Fall is a great season in Austin. The grueling 100°F+ summer days are over, which means clothes other than shorts and sandals can leave the closet, mornings and evenings are gorgeous, and, if you are lucky, you have been able to take some days off the daily grind and traveled to some gorgeous beach, mountain, city, or otherwise relaxing destination of your choice for a well-deserved vacation. For runners who are doing a marathon in the fall, it means the sweat-drenching training runs in the intense heat are becoming more bearable as the days cool down. At this point, they should be peaking on their distance and speed training, and feeling the indescribable excitement of race day being only a short few weeks away. If running a destination race, transportation and lodging reservations should be completed by now, and all that is left to do is keep up with the training program for a couple of more weeks until the tapering period begins and race day arrives.

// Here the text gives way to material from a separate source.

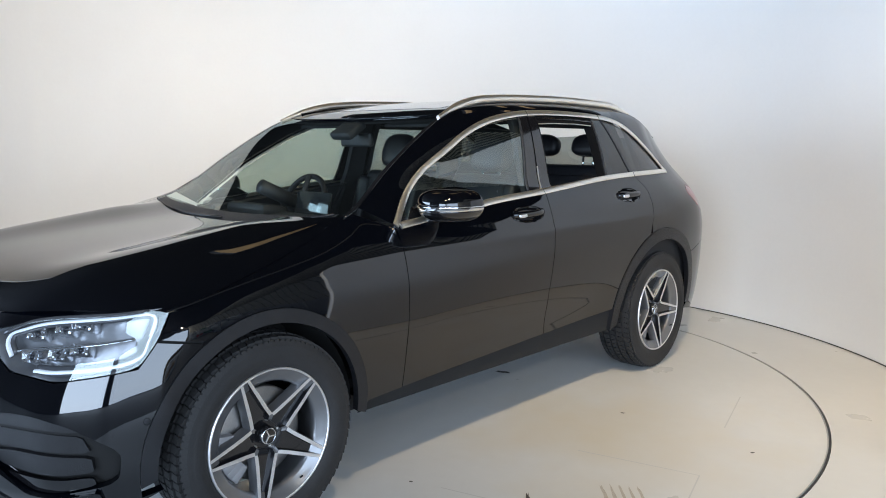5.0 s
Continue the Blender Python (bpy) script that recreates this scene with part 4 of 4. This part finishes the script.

I will be running New York, one of the six World Marathon Majors at one of the most iconic cities in the globe. I intended to run it last year, but fate and mother nature decided differently. They sent hurricane Sandy as their envoy to the East Coast at the end of October, and the NYC Marathon had to be cancelled for the first time in its 42 years, so that city government efforts were focused on helping the victims and rebuilding the city. And so, my meeting with the five boroughs and more than forty thousand runners from around the world was not meant to be in 2012. That gave me the opportunity to fully recover from an achilles injury that had been haunting me for most of that year and which threatened my attendance to the race, regardless of Sandy.
Training is part of my daily life, it is something I love to do and a part of my day I always look forward to. Sometimes the weight of the long work days seems to whisper in my ear trying to convince me that it will be okay if I skip, to which my body seems to agree, as the comfort of resting at home soothes away the exhaustion after a work day that sometimes begins at dawn. And so, will power takes over and pushes me to go into the hot, humid Texas nights and give my best physical and mental effort, stick to the plan, and complete each training session knowing that the reward is well worth it.
Everyone who has run a marathon knows the glorious feeling of completing a daunting journey that pushes the human body beyond the limits it was designed for. Contrary to what many people think, it is not a mere 26.2 mile race, it is more often a 500+ mile race. For me, by the time I begin my ascent onto the Verrazano Bridge on Staten Island on November 3rd, I will have run around 750 miles specific to this race. So the final 26.2 miles will be the recognition to the months of hard work and sacrifice that have been invested into this amazing experience. And for those who will be completing their first marathon, it will be the right of passage into an elite group whose members have life-long bragging rights, regardless of whether it takes them 2:03:38 hours or 8 hours to complete the course, they now will be marathoners for the rest of their life.